Taub bent down, touching the courtroom floor, imitating defendant Lamont Pride's videotaped statement to police in December of 2011.
In it, Pride jumped on the floor, saying he fell while trying to run from police, and that's when the gun he was holding went off accidentally, killing Detective Peter Figoski.
Taub said that was nonsense.
"If you want to be sure of the result, as sure as you can be, you don't fire at his leg. You don't fire at his chest. You shoot him in the head," Taub said. "That's what this defendant did."
The prosecution has argued that Pride and four other men were robbing a drug dealer on Pine Street, and that when officers responded, Pride shot Figoski in the face. If he's convicted of intentionally killing the officer, Pride would go to prison for life.
But the defense said during its closing arguments that Pride did not intend to kill a police officer.
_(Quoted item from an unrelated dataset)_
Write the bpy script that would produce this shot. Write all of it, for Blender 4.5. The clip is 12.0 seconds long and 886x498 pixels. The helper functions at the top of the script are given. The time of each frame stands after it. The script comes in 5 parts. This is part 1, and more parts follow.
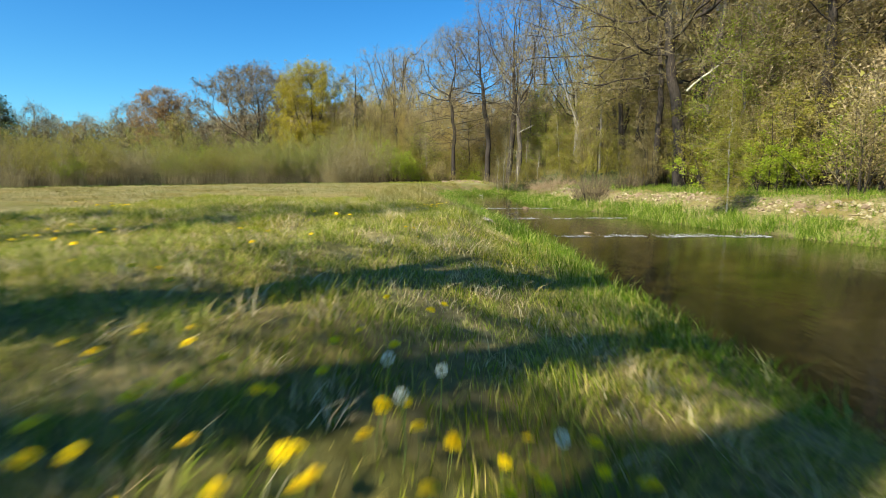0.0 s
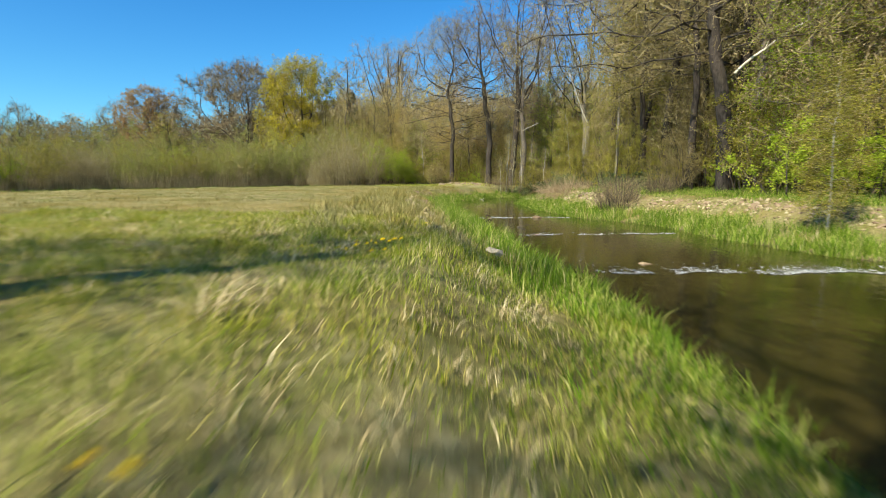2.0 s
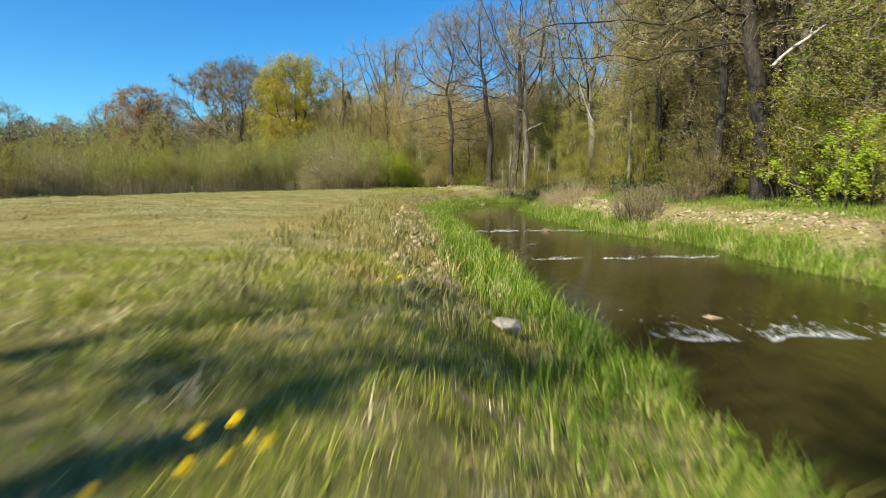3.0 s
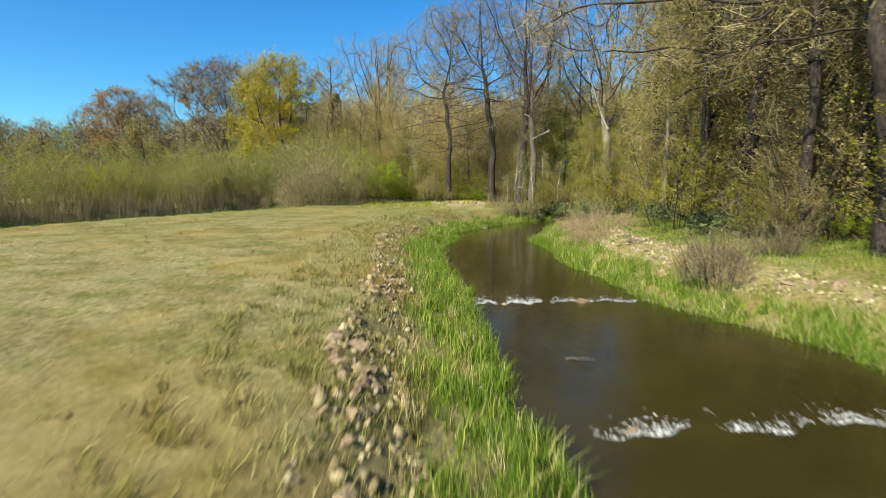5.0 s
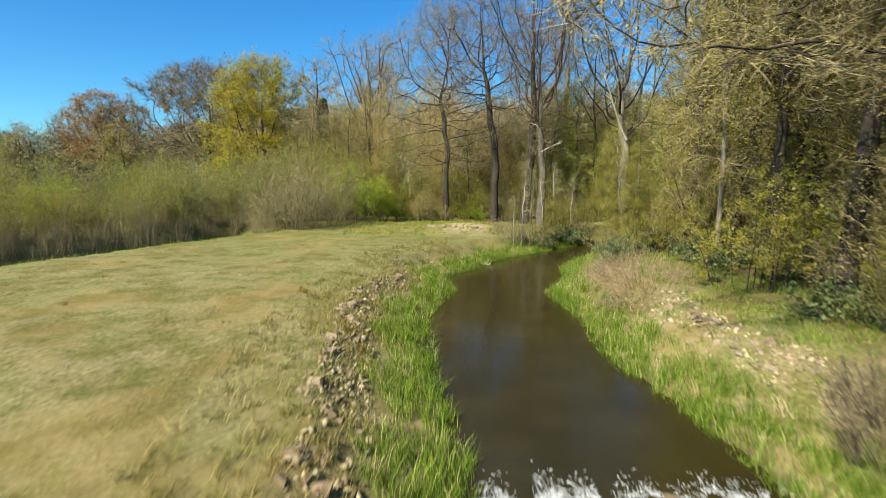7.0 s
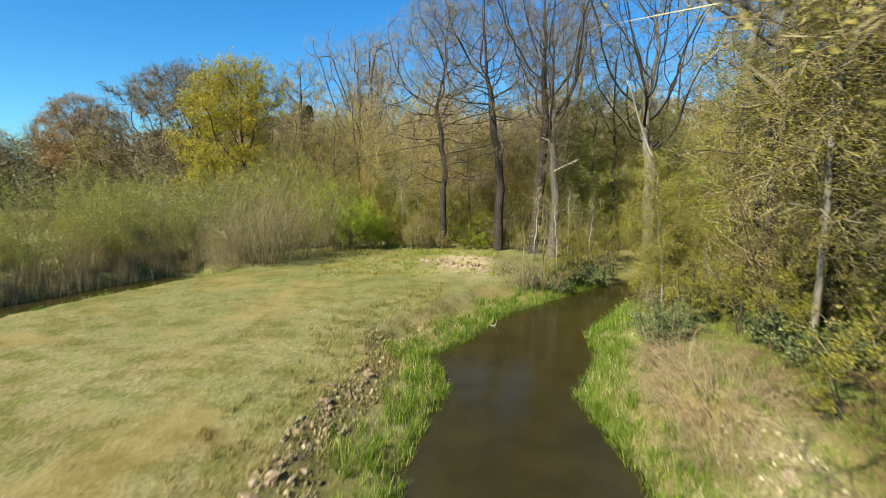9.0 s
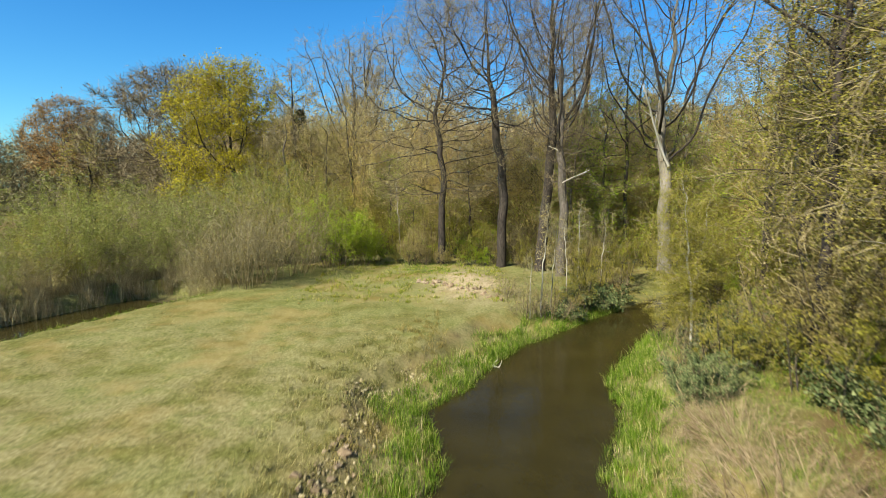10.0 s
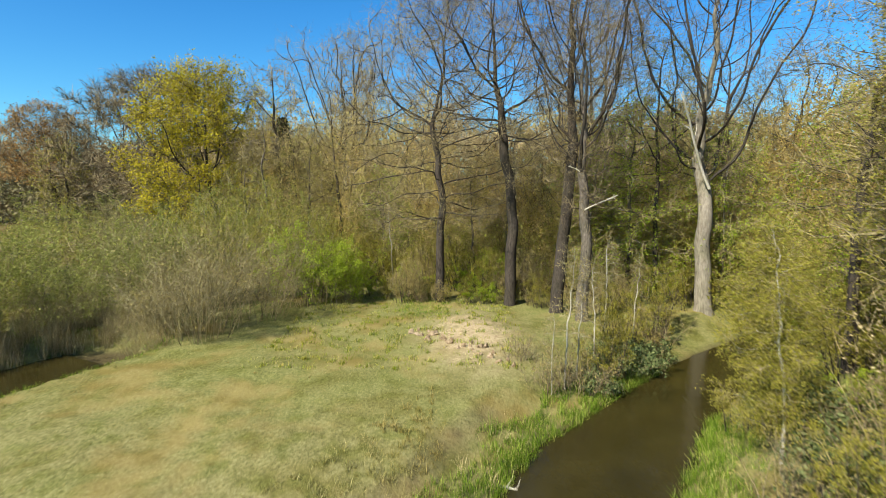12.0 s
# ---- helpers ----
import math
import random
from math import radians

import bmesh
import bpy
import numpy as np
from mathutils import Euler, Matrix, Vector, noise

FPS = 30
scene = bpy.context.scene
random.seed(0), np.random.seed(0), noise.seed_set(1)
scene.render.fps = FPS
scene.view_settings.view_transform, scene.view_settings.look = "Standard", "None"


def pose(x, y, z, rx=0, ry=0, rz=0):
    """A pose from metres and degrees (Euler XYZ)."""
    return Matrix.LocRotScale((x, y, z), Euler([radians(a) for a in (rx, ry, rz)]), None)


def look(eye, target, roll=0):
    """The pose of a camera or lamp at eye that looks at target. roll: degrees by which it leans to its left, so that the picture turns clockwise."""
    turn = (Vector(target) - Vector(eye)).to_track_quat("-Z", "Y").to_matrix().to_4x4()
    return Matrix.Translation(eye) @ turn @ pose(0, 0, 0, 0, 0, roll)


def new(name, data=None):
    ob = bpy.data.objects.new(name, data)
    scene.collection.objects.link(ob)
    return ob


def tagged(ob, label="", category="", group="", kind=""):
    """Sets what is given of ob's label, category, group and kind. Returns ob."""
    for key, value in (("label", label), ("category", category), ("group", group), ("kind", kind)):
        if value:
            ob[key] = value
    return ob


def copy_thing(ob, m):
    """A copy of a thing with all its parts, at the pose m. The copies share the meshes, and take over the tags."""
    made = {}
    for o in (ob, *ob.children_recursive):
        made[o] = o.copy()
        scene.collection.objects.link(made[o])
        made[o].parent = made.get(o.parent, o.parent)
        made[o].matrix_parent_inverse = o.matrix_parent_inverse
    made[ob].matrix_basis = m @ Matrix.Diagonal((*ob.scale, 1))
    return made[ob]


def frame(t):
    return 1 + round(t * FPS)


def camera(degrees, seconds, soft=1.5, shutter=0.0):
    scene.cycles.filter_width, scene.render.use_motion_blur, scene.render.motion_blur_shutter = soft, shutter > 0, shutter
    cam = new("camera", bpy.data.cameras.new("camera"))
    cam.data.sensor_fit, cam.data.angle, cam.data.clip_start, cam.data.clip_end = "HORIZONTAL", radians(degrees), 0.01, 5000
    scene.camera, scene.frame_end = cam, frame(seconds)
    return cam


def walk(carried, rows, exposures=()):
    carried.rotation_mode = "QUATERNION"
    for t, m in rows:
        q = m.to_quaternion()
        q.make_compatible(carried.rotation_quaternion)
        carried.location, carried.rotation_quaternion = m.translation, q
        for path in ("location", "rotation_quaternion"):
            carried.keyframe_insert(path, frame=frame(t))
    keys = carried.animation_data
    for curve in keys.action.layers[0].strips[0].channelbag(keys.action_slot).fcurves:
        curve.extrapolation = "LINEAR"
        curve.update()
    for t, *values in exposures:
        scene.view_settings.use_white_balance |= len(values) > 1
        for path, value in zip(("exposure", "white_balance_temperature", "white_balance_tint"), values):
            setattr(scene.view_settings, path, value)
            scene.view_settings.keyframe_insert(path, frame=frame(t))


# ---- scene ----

"We hope the jury has the courage, and I believe they do, to not listen to the defense's fiction story, but listen to the facts in the case," said Pat Lynch, president of the Patrolmen's Benevolent Association.
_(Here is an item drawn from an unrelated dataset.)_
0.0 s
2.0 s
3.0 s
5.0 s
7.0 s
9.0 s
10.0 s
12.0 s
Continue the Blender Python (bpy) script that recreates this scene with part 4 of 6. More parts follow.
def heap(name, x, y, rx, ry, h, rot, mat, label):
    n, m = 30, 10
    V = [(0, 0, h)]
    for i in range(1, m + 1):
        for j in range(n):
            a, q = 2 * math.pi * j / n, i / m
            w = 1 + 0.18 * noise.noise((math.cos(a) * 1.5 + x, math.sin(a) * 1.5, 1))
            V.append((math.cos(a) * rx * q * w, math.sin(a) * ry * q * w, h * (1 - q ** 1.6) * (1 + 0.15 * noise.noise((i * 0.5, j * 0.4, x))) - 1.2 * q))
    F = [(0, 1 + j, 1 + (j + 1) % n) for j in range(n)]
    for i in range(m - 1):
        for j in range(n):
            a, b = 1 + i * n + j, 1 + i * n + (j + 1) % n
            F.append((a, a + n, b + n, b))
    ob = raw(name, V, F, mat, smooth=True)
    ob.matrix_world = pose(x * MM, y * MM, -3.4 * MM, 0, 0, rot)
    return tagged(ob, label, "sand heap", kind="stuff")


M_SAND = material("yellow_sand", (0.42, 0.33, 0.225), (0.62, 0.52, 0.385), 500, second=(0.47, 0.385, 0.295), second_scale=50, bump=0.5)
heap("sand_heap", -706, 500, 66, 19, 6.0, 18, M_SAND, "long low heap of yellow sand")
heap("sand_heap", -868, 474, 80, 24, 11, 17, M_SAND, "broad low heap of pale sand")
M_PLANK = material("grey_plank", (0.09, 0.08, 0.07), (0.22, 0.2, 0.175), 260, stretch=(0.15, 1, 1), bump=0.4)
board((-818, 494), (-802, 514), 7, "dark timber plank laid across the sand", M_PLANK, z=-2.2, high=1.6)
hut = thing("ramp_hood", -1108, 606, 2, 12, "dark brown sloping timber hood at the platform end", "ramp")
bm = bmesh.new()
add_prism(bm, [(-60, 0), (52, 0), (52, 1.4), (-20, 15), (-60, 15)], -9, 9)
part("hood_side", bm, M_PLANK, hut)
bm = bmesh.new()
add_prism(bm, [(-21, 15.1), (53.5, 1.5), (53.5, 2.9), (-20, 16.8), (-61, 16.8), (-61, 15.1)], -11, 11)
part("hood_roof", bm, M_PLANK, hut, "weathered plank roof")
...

After the judge gives jurors instruction on how to deliberate on the charges against Pride, a separate set of jurors will hear closing arguments in the case against Michael Velez.
He's accused of being the getaway driver.
Meanwhile, Figoski's 79-year-old father was back in court Wednesday, a day after he became unresponsive in the courtroom and was rushed to the hospital.
"To then have to sit and graphically listen to this in a hot, packed courtroom, he's doing fine," Lynch said. "He's strong. His sons are strong. His granddaughters are strong. They'll get through this."